Mozilla’s design language is also a lot more coherent. Its interfaces and themes feel and look modern with subtle accents, its settings are descriptive and approachable, and all of that stays true for Firefox’s mobile clients too.
It also offers a handful of useful tools built-in. The screenshot utility can automatically detect a website’s individual sections, like a paragraph, allowing you to quickly capture precisely what you need to. There’s a reader mode, picture-in-picture for watching videos in a floating window, and native integration of the Mozilla-owned read-later service, Pocket. In addition, it stuns notification pop-ups to make them less intrusive and disables autoplay videos.
Getting away from Google
What really clinched the switch to Mozilla Firefox was the fact that it’s the only cross-platform browser that’s not running Google’s open-source Chromium platform. Microsoft’s Edge, Brave, Opera, Vivaldi — each of these browsers run on Chromium, accelerating Google’s dominance over the web even when you’re not directly using a Chrome user. Firefox, on the other hand, is powered by Mozilla’s in-house Gecko engine that’s not dependent on Chromium in any way.
It may not seem like as vital of a trait as I make it sound, but it truly is, even though Chromium is open-source. Google oversees a huge chunk of the web, including ads, browser, and search, and this supremacy has allowed the company to pretty much run a monopoly and set its own rules for the open internet.
Your move to Firefox won’t have a significant effect on this but it’s a step in the right direction.
Being a Mozilla customer instead of a Google user itself feels liberating as well.
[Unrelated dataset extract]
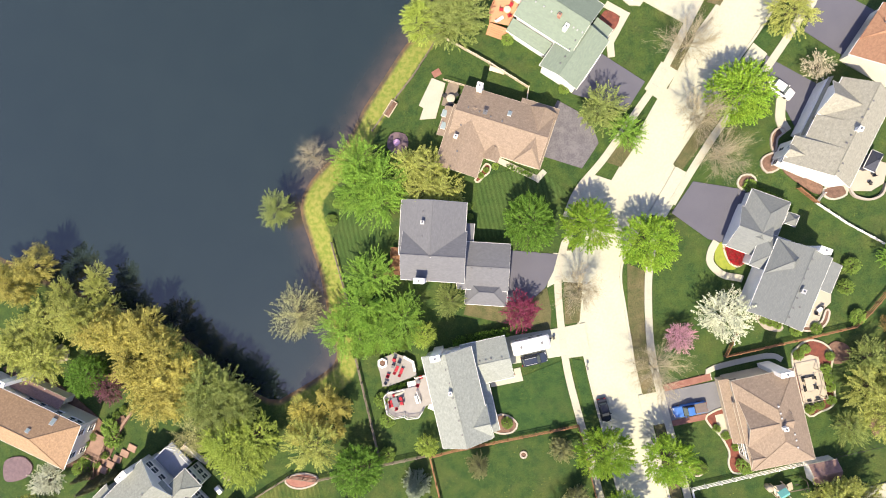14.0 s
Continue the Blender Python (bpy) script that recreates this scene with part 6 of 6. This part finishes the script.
plant("maple", 5.3, (36.67, 36.27), (22.18, 3.65), (22.45, -7.60), (27.96, 41.51))
plant("maple", 4.8, (32.18, 0.63))
plant("dense", 4.0, (33.35, -12.05))
plant("dense", 5.3, (-19.91, 8.83), (18.67, 44.20))
plant("lime", 5.2, (-41.70, 18.37), (-36.61, 18.32), (-39.46, 14.77))
plant("maple", 6.0, (55.81, 56.87))
plant("pale", 4.0, (-47.54, 20.48))
plant("willow", 2.5, (-27.6, 20.9), (-22.9, 22.2), (-29.0, 17.0), (-22.6, 16.6), (-25.6, 19.0), (-20.7, 20.0))
plant("yellow", 4.9, (-26.6, 14.6))
plant("willow", 4.6, (-60.44, 42.58), (-56.24, 40.97), (-52.06, 41.35), (-49.46, 36.36), (-55.18, 36.00), (-54.44, 32.53), (-50.34, 32.12), (-46.76, 32.04), (-48.92, 28.48), (-52.55, 28.05))
plant("yellow", 4.6, (-76.47, 43.06), (-72.15, 40.42), (-73.77, 44.48), (-70.07, 47.02), (-64.31, 46.81), (-62.18, 45.28), (-75.93, 42.78), (-72.28, 39.57))
plant("willow", 4.2, (-69.50, 56.54), (-76.38, 55.73), (-73.19, 53.50))
plant("yellow", 2.9, (-59.55, 52.44), (-60.08, 50.01), (-58.40, 46.59), (-66.79, 51.10))
plant("olive", 2.7, (-37.6, 25.7), (-40.4, 28.4), (-43.2, 31.6), (-46.0, 35.2), (-48.6, 38.6), tall=1.25)
plant("olive", 4.6, (-43.26, 29.35), (-39.68, 27.34), (-41.71, 23.46), (-38.15, 24.13), (-44.28, 25.94))
plant("dense", 4.5, (-64.93, 35.09))
plant("plum", 3.7, (-61.84, 32.32))
plant("plum", 3.0, (-25.91, -1.50))
plant("fresh", 4.6, (-10.21, 41.04), (-12.14, 36.29), (-16.55, 33.02), (-11.14, 31.46), (-5.80, 32.78), (-4.68, 57.31), (-8.65, 55.98), (-5.43, 53.03), (-7.75, 60.74))
plant("lime", 2.5, (-3.49, 29.21))
plant("spruce", 3.3, (-10.94, 3.56), (-11.40, -3.85))
plant("olive", 3.2, (2.49, 34.09))
plant("crimson", 3.3, (14.13, 29.65))
plant("pale", 5.0, (-24.02, 37.56))
plant("lime", 2.3, (-7.36, 10.04))
plant("pine", 2.3, (0.84, 5.10), (15.31, 5.15), (15.85, -3.32))
plant("pale", 2.5, (13.0, -5.7), (12.2, -9.0), tall=1.2)
plant("dark", 1.3, (-71.5, 17.1), (-71.5, 14.6), (-69.3, 15.5), (-66.5, 15.9), tall=1.4)
plant("white", 3.6, (-10.03, -18.14), (-77.25, 18.18))
plant("white", 4.8, (46.27, 21.63))
plant("pink", 2.9, (-57.76, 0.80), (38.69, 19.78))
plant("dark", 5.2, (-33.26, -23.72))
plant("street", 5.8, (-74.65, -7.57))
plant("street", 5.8, (-71.04, -15.93))
plant("maple", 4.8, (-12.90, -30.41))
plant("lime", 3.2, (6.52, -32.38), (-65.38, -3.90))
plant("yellow", 4.8, (55.96, -10.76), (59.86, -11.60), (58.25, -14.08), (65.68, 5.63), (69.09, 4.74), (67.63, 1.59))
plant("yellow", 4.5, (69.81, -2.03))
plant("yellow", 3.8, (41.25, -19.97), (45.69, -19.67), (41.55, -23.94), (44.14, -23.22), (48.16, -21.71))
plant("lime", 2.0, (44.24, -33.40))
plant("fresh", 2.2, (41.47, -28.77))
plant("olive", 3.6, (66.68, 10.21))
plant("rust", 1.8, (72.4, 14.3), (72.3, 11.0), (70.6, 6.8))
plant("fresh", 2.4, (74.2, 25.0))
plant("olive", 3.2, (61.84, -0.33))
plant("bare", 6.0, (24.24, 31.37), (33.39, 15.58), (20.82, -17.44), (34.44, -23.30), (36.77, -26.56), (-52.04, -43.41), (-19.80, -43.21), (50.47, 66.81), (51.12, 47.65), (49.45, 54.96))
plant("bare", 3.6, (-15.67, 64.27))
plant("bare", 2.4, (-54.59, -25.59))
plant("olive", 5.0, (12.40, 82.87), (15.75, 80.79), (13.29, 79.46))
plant("lime", 4.2, (8.55, 81.65))
plant("olive", 3.6, (-23.53, 56.24))
plant("yellow", 3.9, (1.51, 58.24), (4.39, 56.98), (5.42, 53.26), (2.76, 53.84))
plant("olive", 4.2, (33.94, 59.58))
plant("fresh", 3.3, (37.41, 55.10))
plant("yellow", 4.6, (67.31, 67.87))
plant("cream", 2.8, (70.26, 58.35))

plant("fresh", 3.0, (-39.27, -42.45), (8.81, -40.52))
plant("street", 4.2, (-78.11, -36.23), (-80.66, -19.86))

plant("yellow", 3.4, (-82.63, 13.85))

# ---- shrubs and hedges ----
plant("tulip", 0.8, (50.57, 32.39), (51.40, 31.97), (52.31, 31.54), (50.82, 31.41), (51.64, 30.89), (52.46, 30.66), (50.78, 30.35), (51.41, 29.94), (51.86, 29.43), (52.95, 31.32))
plant("shrub", 1.0, (57.51, 12.15), (58.88, 12.92), (62.46, 10.92), (61.38, 8.91), (61.39, 7.37), (61.40, 5.75), (61.05, 3.64), (59.05, 3.14), (57.40, 2.84))
plant("shrub", 0.8, (41.86, 2.60), (43.00, 1.05), (43.66, 1.06), (44.24, -1.17), (45.17, -0.38), (45.18, -1.55), (53.37, 19.07), (54.38, 18.42), (55.48, 17.75))
plant("shrub", 1.6, (68.96, 25.02), (67.23, 21.74), (68.00, 16.50), (-13.72, 19.18), (-13.50, 15.52), (44.92, -4.46), (-14.92, 9.42))
plant("shrub", 2.0, (-64.98, 24.63), (-64.98, 22.51), (-72.33, 18.32), (-53.29, 26.58))
plant("shrub", 0.7, (-66.16, 2.20), (-65.03, 3.06), (-63.91, 3.82), (-62.80, 4.67), (9.24, 49.30), (9.05, 47.60), (15.28, 55.09), (63.29, -26.47), (63.30, -27.43), (63.37, -25.03), (50.27, -33.90), (49.53, -34.71))
plant("shrub", 1.2, (58.03, 16.33), (61.33, 15.96), (-64.12, 1.75), (-65.57, 0.77), (-62.22, 3.47), (-70.28, -7.40), (64.52, 45.42), (56.14, 41.79), (29.86, 65.40), (22.26, 76.04), (7.17, 10.70), (38.63, -31.34), (37.93, -3.50), (-44.98, -0.18), (-71.19, 19.70), (-13.40, 55.31), (-15.27, 52.66))
plant("pale", 2.2, (-6.69, 61.66))
plant("shrub", 0.9, (-67.6, 19.8), (-69.6, 18.4), (-66.4, 24.6), (-63.6, 26.6), (-70.8, 22.6), (-68.9, 23.6), (-62.0, 27.4))
plant("tulip", 0.35, (6.9, 18.65), (7.9, 18.65), (9.1, 18.65))
plant("yellow", 0.4, (7.4, 18.65), (8.5, 18.65), (9.7, 18.65), tall=0.2)
plant("shrub", 0.6, (-3.4, 9.9), (-0.4, 9.8), (2.6, 9.9), (13.6, 54.9), (12.5, 54.1), (-2.3, -4.2), (-1.2, -4.1), (0.9, -4.0), (3.4, -4.0), (4.2, -4.1))
plant("cream", 0.7, (-1.8, -4.0), (0.1, -3.9), (2.4, -3.9), tall=0.3)
plant("yellow", 0.6, (0.5, -4.1), (1.9, -4.1), tall=0.25)
plant("shrub", 1.3, *[((-15.94, 28.73)[0] + 1.12 * k, (-15.94, 28.73)[1] - 0.05 * k) for k in range(9)], tall=2.2)


def hedge(a, b, width, height, label, leaf):
    """A clipped hedge from a to b: leaf clumps over a long rounded block, on stems."""
    a, b = Vector(a), Vector(b)
    d = b - a
    rng = np.random.default_rng(3)
    n = int(d.length * width * 26)
    u = rng.uniform(0, d.length, n)
    v = rng.uniform(-1, 1, n)
    z = height * (0.35 + 0.65 * rng.uniform(0, 1, n) ** 0.5) * (1 - 0.25 * abs(v) ** 3)
    centres = np.stack([u, v * width / 2, z], -1)
    outs = np.stack([np.zeros(n), v * 0.6, np.ones(n)], -1)
    vv, ff = leaves(rng, centres, outs / np.linalg.norm(outs, axis=1, keepdims=True), 9, 0.2, 0.2)
    h = base("hedge", a, math.degrees(math.atan2(d.y, d.x)), label, "hedge")
    part("foliage", mesh_of("foliage", vv, ff.tolist(), [leaf]), h)
    for k in range(int(d.length / 0.9)):
        part("stem", boxes("stem", [(-0.03, -0.03, -0.1, 0.03, 0.03, height * 0.7)], BARK), h, pose(0.4 + 0.9 * k, 0, 0))


hedge((1.09, 26.68), (11.03, 26.57), 1.6, 2.0, "tall clipped green hedge behind the garage", LEAF["dense"])
hedge((17.19, 54.63), (21.23, 52.06), 0.9, 0.7, "low clipped green hedge along the path", LEAF["dense"])
hedge((-16.10, 28.50), (-11.49, 29.23), 1.0, 1.6, "rough green hedge along the fence", LEAF["pine"])
hedge((56.53, 41.34), (61.84, 36.80), 1.0, 1.0, "dark clipped hedge beside the house", LEAF["dense"])
hedge((-12.06, 21.0), (-8.9, 21.1), 0.7, 1.0, "row of dark green box shrubs between the decks", LEAF["dense"])
hedge((4.85, -8.0), (4.85, -6.4), 1.2, 1.3, "dark green clipped hedge block beside the red deck", LEAF["dense"])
Mozilla as a company has, despite a rocky journey, often taken bold stances in complex situations. In the Cambridge Analytica aftermath, Mozilla announced it would no longer run Facebook advertisements, cutting off direct marketing to over 2 billion users.
In a world of tech companies taking frail, facile shots at protecting user privacy and barely delivering on their commitments, Mozilla is a breath of fresh air and you no longer have to live with any compromises to support it.